» **What you will do**:
Go through the material and pull out every line with the string "render" in it.

» **Information provided**:
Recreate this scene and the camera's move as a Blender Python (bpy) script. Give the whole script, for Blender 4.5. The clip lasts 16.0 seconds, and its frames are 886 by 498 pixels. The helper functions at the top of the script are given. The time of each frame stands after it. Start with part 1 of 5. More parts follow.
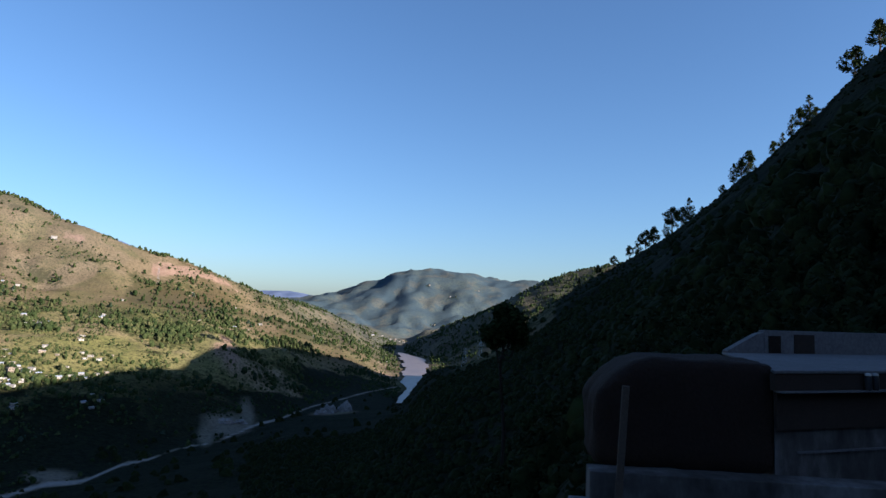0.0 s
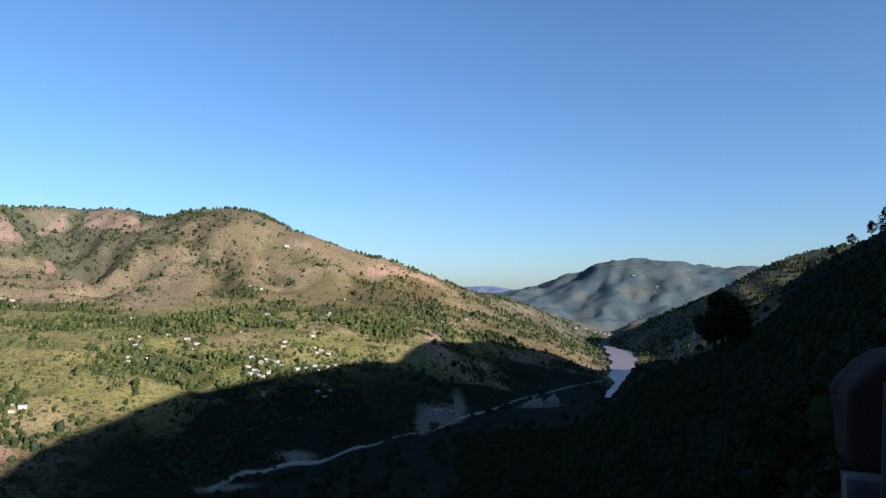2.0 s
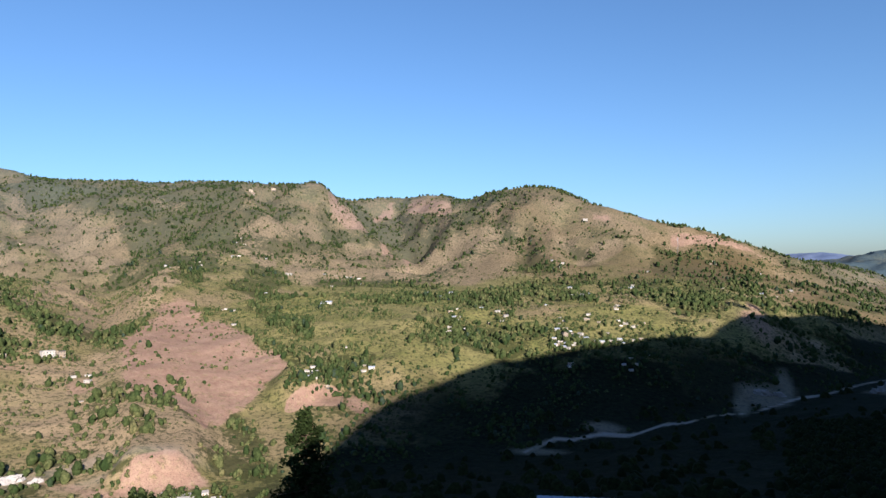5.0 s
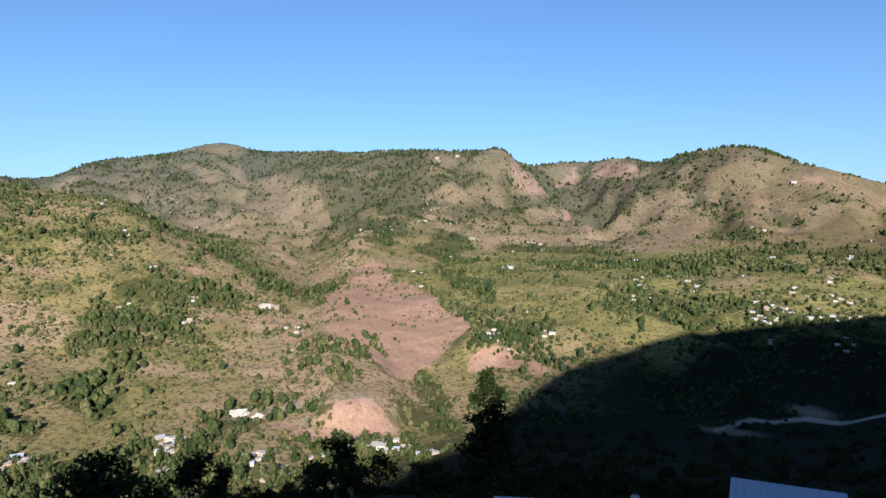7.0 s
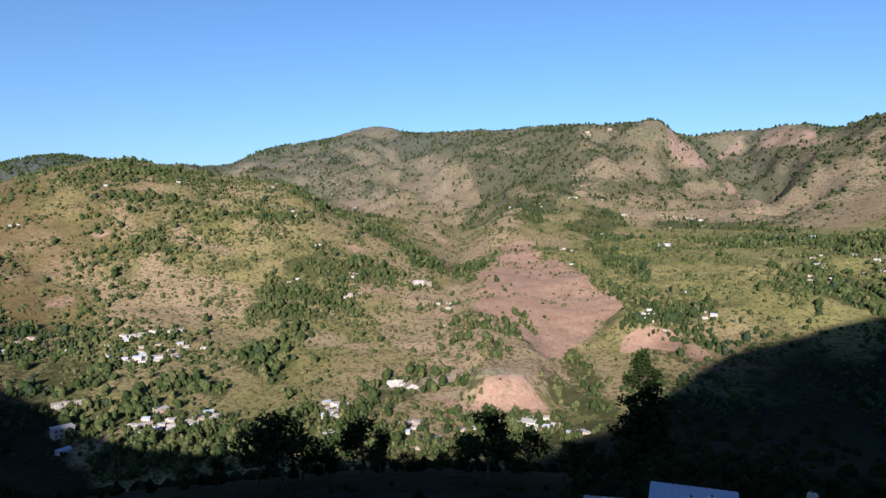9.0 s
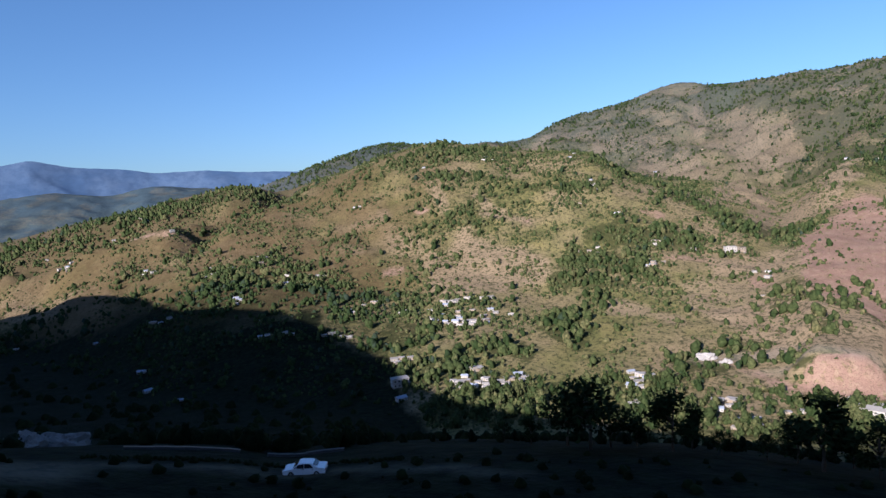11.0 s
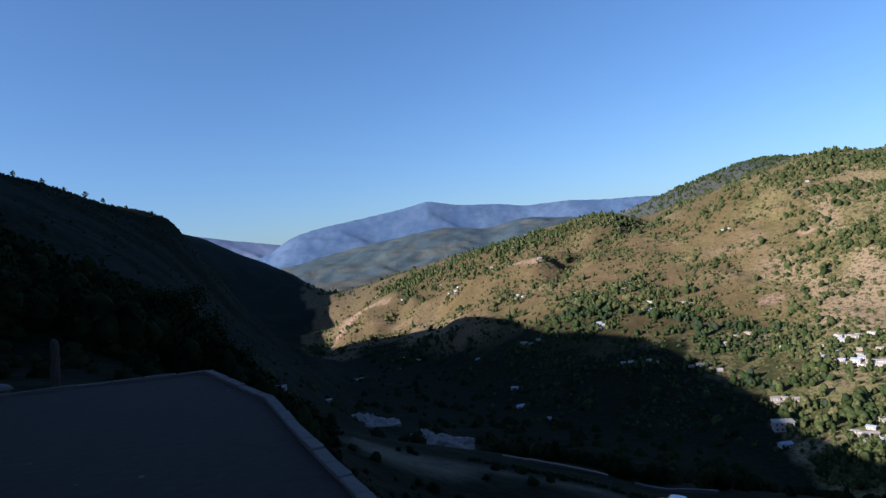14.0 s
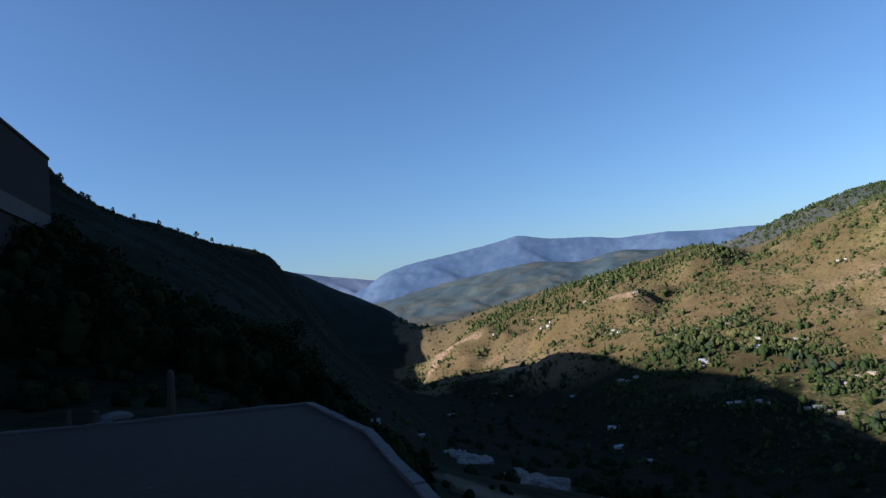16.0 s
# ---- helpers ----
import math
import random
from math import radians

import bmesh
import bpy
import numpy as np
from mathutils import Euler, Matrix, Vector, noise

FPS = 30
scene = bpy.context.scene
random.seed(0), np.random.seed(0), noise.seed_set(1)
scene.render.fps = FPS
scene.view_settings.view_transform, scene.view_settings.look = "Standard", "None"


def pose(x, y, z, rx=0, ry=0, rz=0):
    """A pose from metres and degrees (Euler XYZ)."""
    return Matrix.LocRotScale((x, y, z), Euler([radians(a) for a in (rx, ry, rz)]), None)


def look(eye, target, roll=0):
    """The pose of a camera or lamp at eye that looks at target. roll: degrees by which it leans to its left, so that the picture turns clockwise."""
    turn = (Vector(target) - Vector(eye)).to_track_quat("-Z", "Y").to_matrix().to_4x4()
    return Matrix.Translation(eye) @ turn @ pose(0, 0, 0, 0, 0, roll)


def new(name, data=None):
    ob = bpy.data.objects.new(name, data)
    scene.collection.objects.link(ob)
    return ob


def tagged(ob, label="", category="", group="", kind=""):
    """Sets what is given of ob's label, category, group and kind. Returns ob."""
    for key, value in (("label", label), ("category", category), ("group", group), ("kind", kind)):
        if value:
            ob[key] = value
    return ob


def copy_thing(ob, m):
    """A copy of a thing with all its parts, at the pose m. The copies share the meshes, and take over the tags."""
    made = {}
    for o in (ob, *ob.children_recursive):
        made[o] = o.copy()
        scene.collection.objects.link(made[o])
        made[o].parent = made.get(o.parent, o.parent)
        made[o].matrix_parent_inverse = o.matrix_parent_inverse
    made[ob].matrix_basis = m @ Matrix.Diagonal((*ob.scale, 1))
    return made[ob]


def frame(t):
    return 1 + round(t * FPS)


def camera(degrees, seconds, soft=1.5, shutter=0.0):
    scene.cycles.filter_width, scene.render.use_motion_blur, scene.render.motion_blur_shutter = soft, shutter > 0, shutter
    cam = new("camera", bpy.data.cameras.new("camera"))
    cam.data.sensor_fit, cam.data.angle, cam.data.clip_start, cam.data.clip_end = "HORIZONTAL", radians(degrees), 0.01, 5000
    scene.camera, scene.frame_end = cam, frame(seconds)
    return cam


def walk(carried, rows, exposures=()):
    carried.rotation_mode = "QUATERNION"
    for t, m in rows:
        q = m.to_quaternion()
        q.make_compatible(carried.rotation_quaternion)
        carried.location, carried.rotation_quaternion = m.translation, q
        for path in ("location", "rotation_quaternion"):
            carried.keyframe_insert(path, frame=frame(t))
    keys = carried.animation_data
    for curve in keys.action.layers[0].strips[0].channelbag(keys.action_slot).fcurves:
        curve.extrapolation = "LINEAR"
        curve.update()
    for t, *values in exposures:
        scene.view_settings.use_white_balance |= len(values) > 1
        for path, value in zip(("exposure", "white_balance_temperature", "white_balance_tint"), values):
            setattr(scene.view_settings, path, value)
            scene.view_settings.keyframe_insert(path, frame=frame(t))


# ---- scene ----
cam = camera(69.0, 16.0)
ARM = 0.5
# Seconds, turn to the left, tilt upwards, lean: the phone is held at arm's length by someone who turns on the spot.
TURNS = [
    (0.0, -0.19, 5.37, -2.01),
    (0.5, 4.53, 5.24, -1.91),
    (1.0, 8.43, 5.01, -1.01),
    (1.5, 13.06, 4.87, -0.72),
    (2.0, 17.53, 4.42, -0.45),
    (2.5, 21.46, 4.12, 0.37),
    (3.0, 24.87, 3.65, 0.07),
    (3.5, 29.27, 2.79, 0.69),
    (4.0, 34.28, 2.91, 0.71),
    (4.5, 38.49, 3.32, 0.57),
    (5.0, 43.75, 2.15, 0.90),
    (5.2, 45.31, 1.89, 0.65),
    (7.5, 63.04, -1.03, -0.16),
    (7.8, 64.88, -1.29, -0.36),
    (8.0, 66.38, -1.89, 0.10),
    (8.2, 67.40, -1.92, 0.52),
    (10.3, 88.95, -4.99, 1.69),
    (10.4, 90.40, -5.02, 1.92),
    (10.5, 91.45, -5.02, 2.03),
    (11.0, 98.93, -4.23, 4.23),
    (11.5, 105.42, -2.76, 4.99),
    (12.0, 112.19, -2.66, 5.75),
    (12.5, 115.57, -2.01, 6.00),
    (13.0, 119.97, -0.81, 6.01),
    (13.5, 125.59, 0.06, 5.79),
    (14.0, 130.34, 0.93, 5.99),
    (14.5, 134.45, 1.67, 6.32),
    (15.0, 138.43, 3.32, 6.59),
    (15.5, 139.65, 4.51, 6.38),
    (16.0, 138.45, 4.85, 6.17),
]
walk(cam, [(t, pose(-math.sin(radians(turn)) * ARM, math.cos(radians(turn)) * ARM, 1.6, 90 + tilt, lean, turn)) for t, turn, tilt, lean in TURNS], exposures=[(0.0, 1.73, 5700, 10), (3.5, 1.64, 5700, 10), (7.8, 1.60, 5700, 10), (10.5, 1.48, 5350, 14), (12.5, 1.41, 5300, 15), (14.5, 1.58, 5500, 13), (16.0, 1.49, 5600, 11)])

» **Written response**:
scene.render.fps = FPS
    scene.cycles.filter_width, scene.render.use_motion_blur, scene.render.motion_blur_shutter = soft, shutter > 0, shutter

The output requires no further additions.